Required task →
Look below for the line containing "made[ob].matrix_basis = m"; from there through the line containing "setattr(scene.view_settings, path, value)", both lines included, please set down each line exactly and nothing else.

Start Dataset content

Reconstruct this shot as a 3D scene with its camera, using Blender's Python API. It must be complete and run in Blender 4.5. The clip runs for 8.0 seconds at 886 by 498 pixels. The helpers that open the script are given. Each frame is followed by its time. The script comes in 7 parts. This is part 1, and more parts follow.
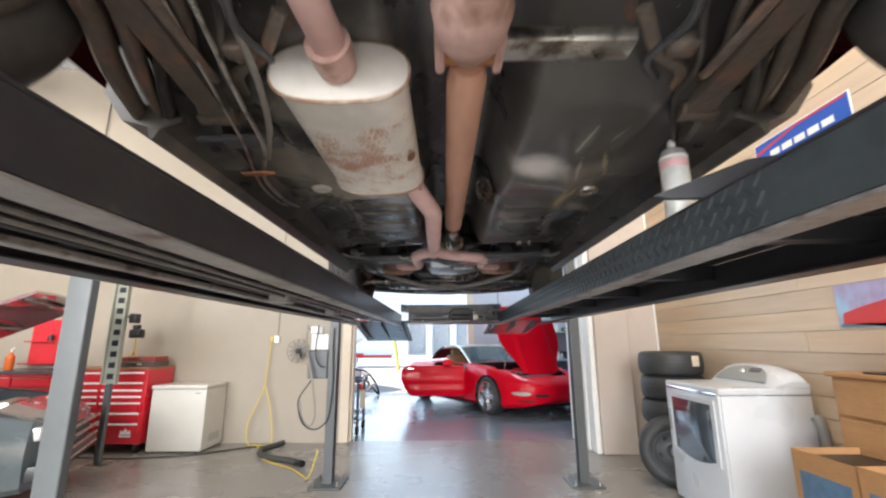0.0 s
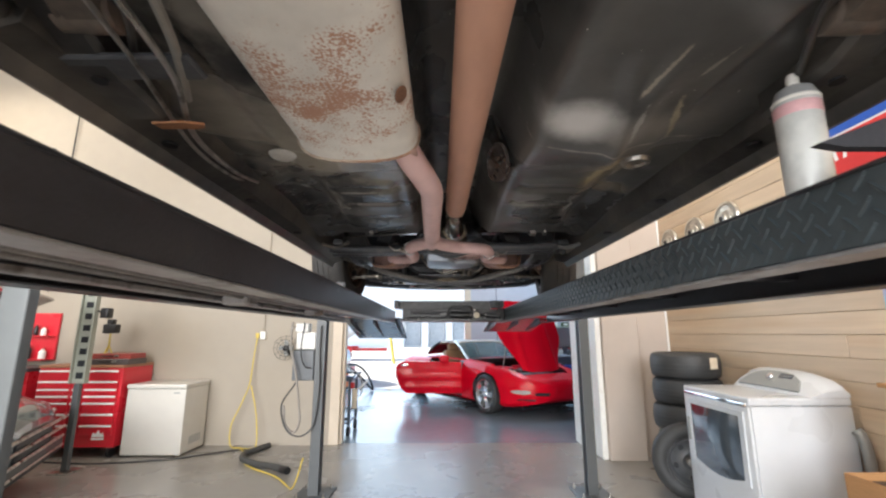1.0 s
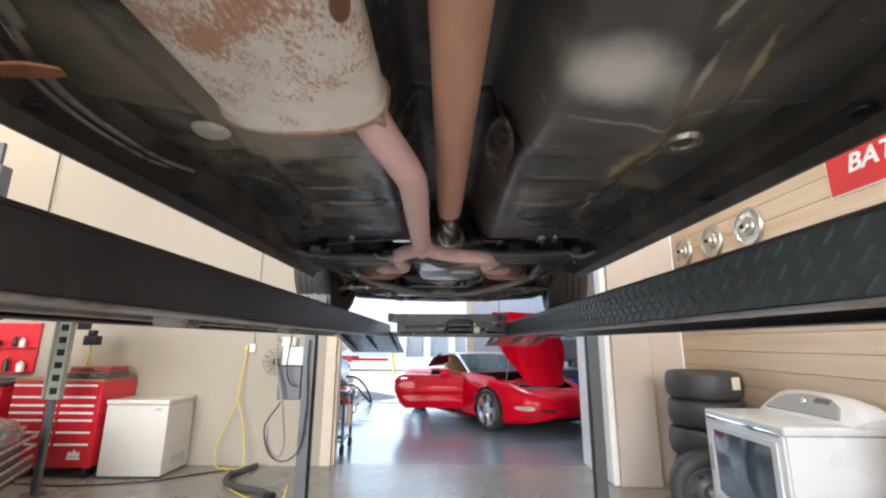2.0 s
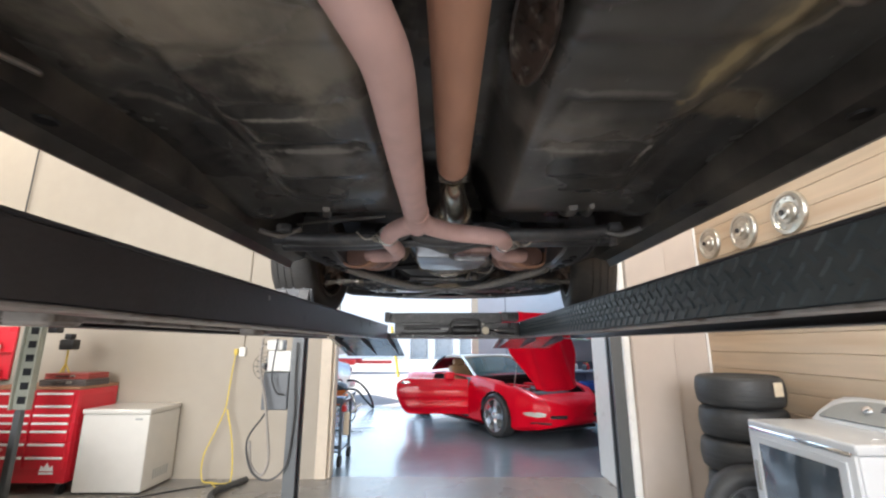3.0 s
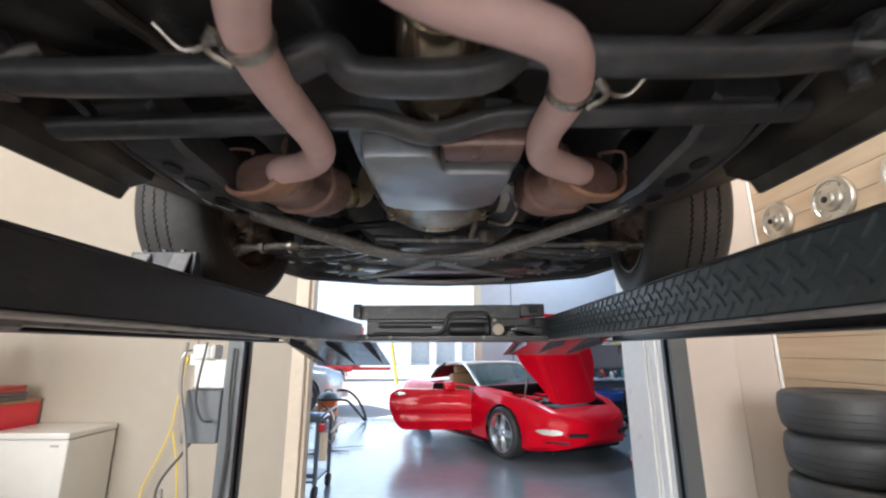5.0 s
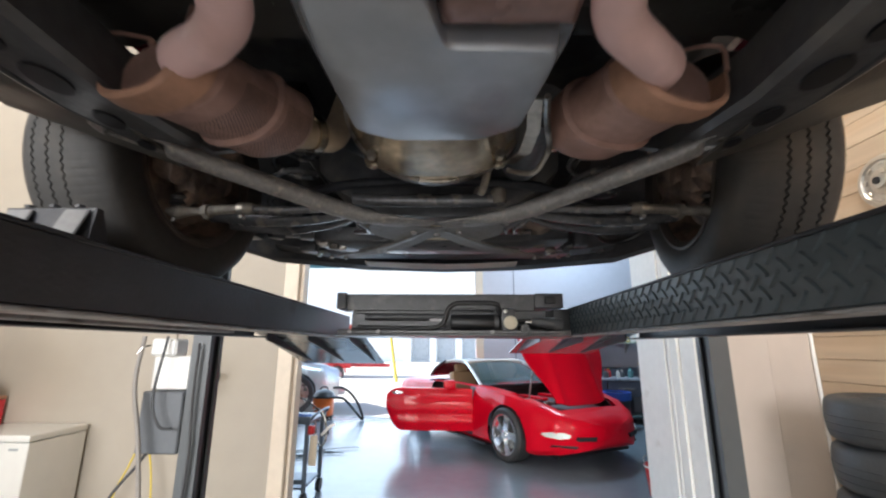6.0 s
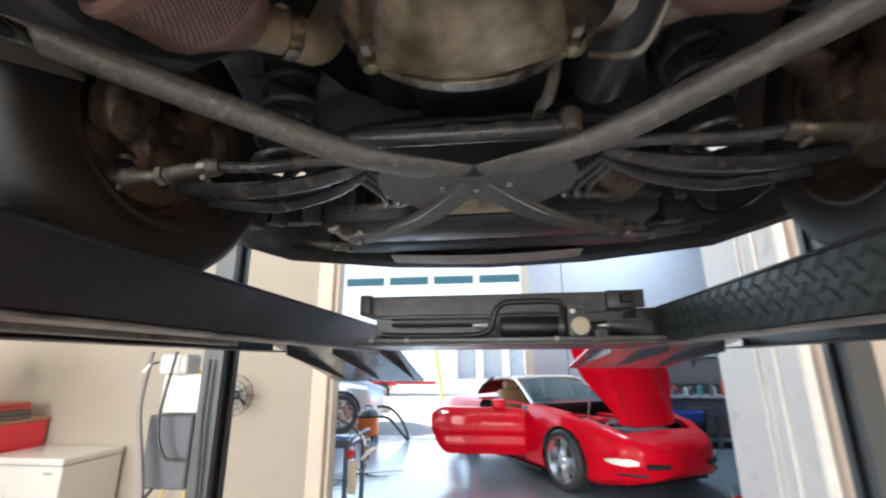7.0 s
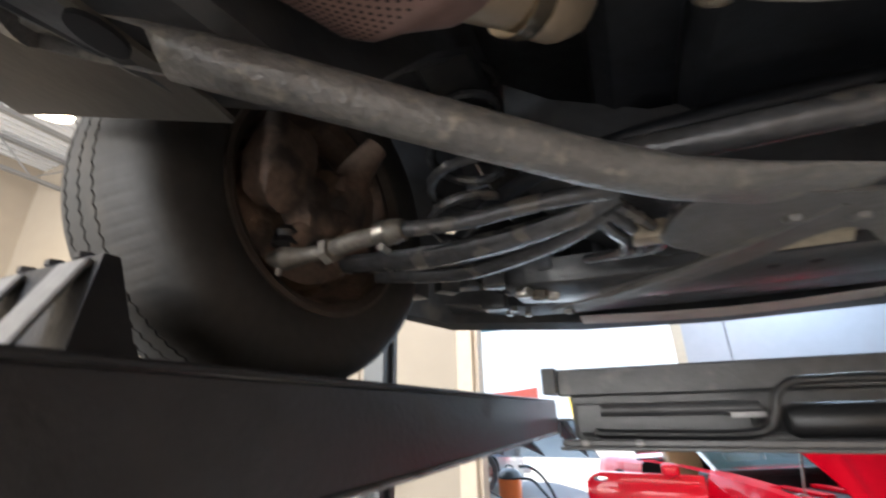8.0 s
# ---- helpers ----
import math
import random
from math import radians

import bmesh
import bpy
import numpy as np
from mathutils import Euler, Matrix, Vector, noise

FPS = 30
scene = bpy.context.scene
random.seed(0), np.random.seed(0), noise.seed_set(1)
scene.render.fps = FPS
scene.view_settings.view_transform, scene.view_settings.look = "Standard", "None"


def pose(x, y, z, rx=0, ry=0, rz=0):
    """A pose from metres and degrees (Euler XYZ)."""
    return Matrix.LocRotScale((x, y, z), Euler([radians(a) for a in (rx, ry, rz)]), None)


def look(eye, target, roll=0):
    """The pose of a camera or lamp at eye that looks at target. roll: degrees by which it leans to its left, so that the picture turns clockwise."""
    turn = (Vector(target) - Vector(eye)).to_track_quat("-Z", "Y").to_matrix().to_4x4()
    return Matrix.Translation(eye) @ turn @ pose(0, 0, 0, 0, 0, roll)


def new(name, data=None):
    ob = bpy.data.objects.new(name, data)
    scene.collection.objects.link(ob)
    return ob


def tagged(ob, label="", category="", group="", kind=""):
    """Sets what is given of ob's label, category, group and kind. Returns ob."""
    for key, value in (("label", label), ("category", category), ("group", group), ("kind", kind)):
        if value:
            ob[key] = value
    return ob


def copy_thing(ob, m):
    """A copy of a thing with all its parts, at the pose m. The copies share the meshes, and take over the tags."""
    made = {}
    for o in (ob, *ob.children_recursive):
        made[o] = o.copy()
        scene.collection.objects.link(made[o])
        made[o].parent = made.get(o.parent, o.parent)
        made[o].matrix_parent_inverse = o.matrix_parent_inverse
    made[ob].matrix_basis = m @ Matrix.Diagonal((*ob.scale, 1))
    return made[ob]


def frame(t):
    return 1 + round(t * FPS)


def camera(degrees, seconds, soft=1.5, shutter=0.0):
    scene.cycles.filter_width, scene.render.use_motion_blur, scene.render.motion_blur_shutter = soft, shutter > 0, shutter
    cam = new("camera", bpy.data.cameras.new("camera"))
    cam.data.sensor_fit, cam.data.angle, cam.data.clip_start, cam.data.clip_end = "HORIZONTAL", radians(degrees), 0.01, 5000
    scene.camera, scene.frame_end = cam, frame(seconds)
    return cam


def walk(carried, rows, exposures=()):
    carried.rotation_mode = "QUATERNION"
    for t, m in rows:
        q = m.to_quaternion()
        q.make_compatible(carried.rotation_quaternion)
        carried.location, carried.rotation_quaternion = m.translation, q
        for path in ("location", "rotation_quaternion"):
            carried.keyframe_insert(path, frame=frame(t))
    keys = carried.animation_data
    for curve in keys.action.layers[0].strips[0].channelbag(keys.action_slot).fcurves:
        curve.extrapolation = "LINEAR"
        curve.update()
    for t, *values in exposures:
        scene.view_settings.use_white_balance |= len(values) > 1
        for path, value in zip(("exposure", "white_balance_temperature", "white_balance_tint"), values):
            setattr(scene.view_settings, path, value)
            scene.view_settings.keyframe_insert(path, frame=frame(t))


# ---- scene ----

End Dataset content

Output for this task →
    made[ob].matrix_basis = m @ Matrix.Diagonal((*ob.scale, 1))
    return made[ob]


def frame(t):
    return 1 + round(t * FPS)


def camera(degrees, seconds, soft=1.5, shutter=0.0):
    scene.cycles.filter_width, scene.render.use_motion_blur, scene.render.motion_blur_shutter = soft, shutter > 0, shutter
    cam = new("camera", bpy.data.cameras.new("camera"))
    cam.data.sensor_fit, cam.data.angle, cam.data.clip_start, cam.data.clip_end = "HORIZONTAL", radians(degrees), 0.01, 5000
    scene.camera, scene.frame_end = cam, frame(seconds)
    return cam


def walk(carried, rows, exposures=()):
    carried.rotation_mode = "QUATERNION"
    for t, m in rows:
        q = m.to_quaternion()
        q.make_compatible(carried.rotation_quaternion)
        carried.location, carried.rotation_quaternion = m.translation, q
        for path in ("location", "rotation_quaternion"):
            carried.keyframe_insert(path, frame=frame(t))
    keys = carried.animation_data
    for curve in keys.action.layers[0].strips[0].channelbag(keys.action_slot).fcurves:
        curve.extrapolation = "LINEAR"
        curve.update()
    for t, *values in exposures:
        scene.view_settings.use_white_balance |= len(values) > 1
        for path, value in zip(("exposure", "white_balance_temperature", "white_balance_tint"), values):
            setattr(scene.view_settings, path, value)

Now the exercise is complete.